THE TASK: Using the material below, print the line that contains "6. More parts follow.", the line that contains "return root", and every line in between, exactly and nothing else.

GIVEN ENTRIES:
____________

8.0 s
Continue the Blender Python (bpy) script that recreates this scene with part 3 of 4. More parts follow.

____________

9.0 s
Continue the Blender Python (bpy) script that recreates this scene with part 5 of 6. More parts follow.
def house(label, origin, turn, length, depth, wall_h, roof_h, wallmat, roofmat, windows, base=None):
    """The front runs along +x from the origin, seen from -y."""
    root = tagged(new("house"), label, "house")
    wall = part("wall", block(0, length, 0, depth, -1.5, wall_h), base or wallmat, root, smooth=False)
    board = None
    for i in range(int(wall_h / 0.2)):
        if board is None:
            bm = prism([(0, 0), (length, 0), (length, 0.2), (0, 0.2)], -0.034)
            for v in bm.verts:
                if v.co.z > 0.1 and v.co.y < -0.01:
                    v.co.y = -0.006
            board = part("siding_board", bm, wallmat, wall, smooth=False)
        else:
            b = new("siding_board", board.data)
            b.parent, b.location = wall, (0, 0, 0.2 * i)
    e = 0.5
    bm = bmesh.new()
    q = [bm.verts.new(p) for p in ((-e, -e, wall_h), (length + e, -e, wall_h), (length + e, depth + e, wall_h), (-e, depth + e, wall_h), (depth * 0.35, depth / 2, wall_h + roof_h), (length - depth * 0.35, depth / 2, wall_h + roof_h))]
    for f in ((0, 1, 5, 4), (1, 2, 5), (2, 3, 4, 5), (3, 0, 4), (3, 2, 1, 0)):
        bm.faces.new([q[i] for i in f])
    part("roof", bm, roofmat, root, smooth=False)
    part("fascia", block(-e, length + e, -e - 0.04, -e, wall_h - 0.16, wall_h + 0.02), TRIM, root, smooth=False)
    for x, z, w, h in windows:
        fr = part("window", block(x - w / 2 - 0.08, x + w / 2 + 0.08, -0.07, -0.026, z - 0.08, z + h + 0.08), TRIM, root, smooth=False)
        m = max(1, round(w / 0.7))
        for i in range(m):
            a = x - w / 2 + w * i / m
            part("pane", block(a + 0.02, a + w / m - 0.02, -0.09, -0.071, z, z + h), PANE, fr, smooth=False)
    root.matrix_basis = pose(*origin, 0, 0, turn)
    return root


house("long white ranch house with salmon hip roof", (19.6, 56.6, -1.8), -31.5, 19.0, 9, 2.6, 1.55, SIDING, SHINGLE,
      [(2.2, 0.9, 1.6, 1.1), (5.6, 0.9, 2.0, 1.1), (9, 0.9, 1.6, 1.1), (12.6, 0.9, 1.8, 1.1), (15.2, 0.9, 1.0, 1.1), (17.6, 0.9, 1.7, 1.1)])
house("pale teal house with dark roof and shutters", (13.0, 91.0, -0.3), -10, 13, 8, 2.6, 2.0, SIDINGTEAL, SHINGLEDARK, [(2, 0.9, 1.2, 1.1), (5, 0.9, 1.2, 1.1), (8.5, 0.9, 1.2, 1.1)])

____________

TASK ANSWER:
Continue the Blender Python (bpy) script that recreates this scene with part 5 of 6. More parts follow.
def house(label, origin, turn, length, depth, wall_h, roof_h, wallmat, roofmat, windows, base=None):
    """The front runs along +x from the origin, seen from -y."""
    root = tagged(new("house"), label, "house")
    wall = part("wall", block(0, length, 0, depth, -1.5, wall_h), base or wallmat, root, smooth=False)
    board = None
    for i in range(int(wall_h / 0.2)):
        if board is None:
            bm = prism([(0, 0), (length, 0), (length, 0.2), (0, 0.2)], -0.034)
            for v in bm.verts:
                if v.co.z > 0.1 and v.co.y < -0.01:
                    v.co.y = -0.006
            board = part("siding_board", bm, wallmat, wall, smooth=False)
        else:
            b = new("siding_board", board.data)
            b.parent, b.location = wall, (0, 0, 0.2 * i)
    e = 0.5
    bm = bmesh.new()
    q = [bm.verts.new(p) for p in ((-e, -e, wall_h), (length + e, -e, wall_h), (length + e, depth + e, wall_h), (-e, depth + e, wall_h), (depth * 0.35, depth / 2, wall_h + roof_h), (length - depth * 0.35, depth / 2, wall_h + roof_h))]
    for f in ((0, 1, 5, 4), (1, 2, 5), (2, 3, 4, 5), (3, 0, 4), (3, 2, 1, 0)):
        bm.faces.new([q[i] for i in f])
    part("roof", bm, roofmat, root, smooth=False)
    part("fascia", block(-e, length + e, -e - 0.04, -e, wall_h - 0.16, wall_h + 0.02), TRIM, root, smooth=False)
    for x, z, w, h in windows:
        fr = part("window", block(x - w / 2 - 0.08, x + w / 2 + 0.08, -0.07, -0.026, z - 0.08, z + h + 0.08), TRIM, root, smooth=False)
        m = max(1, round(w / 0.7))
        for i in range(m):
            a = x - w / 2 + w * i / m
            part("pane", block(a + 0.02, a + w / m - 0.02, -0.09, -0.071, z, z + h), PANE, fr, smooth=False)
    root.matrix_basis = pose(*origin, 0, 0, turn)
    return root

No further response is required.